THE COMPETITION Commission is to investigate the payday loans industry to tackle concerns that vulnerable customers are misled by adverts, the Office of Fair Trading (OFT) announced yesterday.
It could ban lenders from rolling over loans several times, and wants to make the terms and conditions of the credit offered clearer. The authorities fear it is often hard for consumers to work out exactly how much interest they will pay, undermining competition in the market.
Officials also worry competition on speed of access to cash means too little concern is given to the affordability of loans, while the desperation of some borrowers can lead them to pay too little attention to prices. Barriers to switching between lenders when loans are rolled over is also a worry, the OFT said.
“Competition appears not to be working properly in the payday lending market, allowing firms to profit from making loans that cannot be paid back on time,” said OFT boss Clive Maxwell. “We have seen evidence of financial loss and personal distress to many people.”

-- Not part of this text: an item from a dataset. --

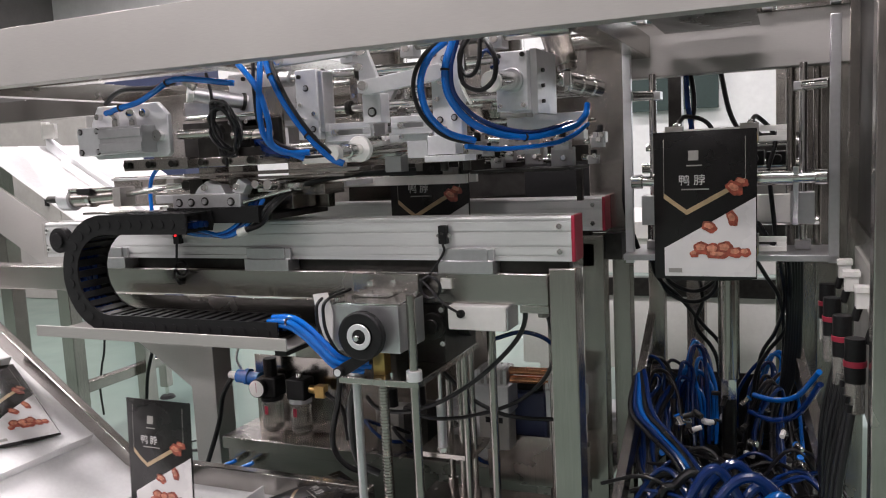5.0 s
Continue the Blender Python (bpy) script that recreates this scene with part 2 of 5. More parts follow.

Online payday lender Wonga said it looked forward to working with the regulators, and noted it only rolls over loans a maximum of three times.
“Alongside sharing our best practice such as transparency of pricing, freezing default interest, limiting extensions, proper credit checking and use and return of data to the credit reference agencies, we will be making the point that the Competition Commission should use this opportunity to review how consumers use and access all forms of short-term credit including overdrafts and credit cards,” the firm said in a statement.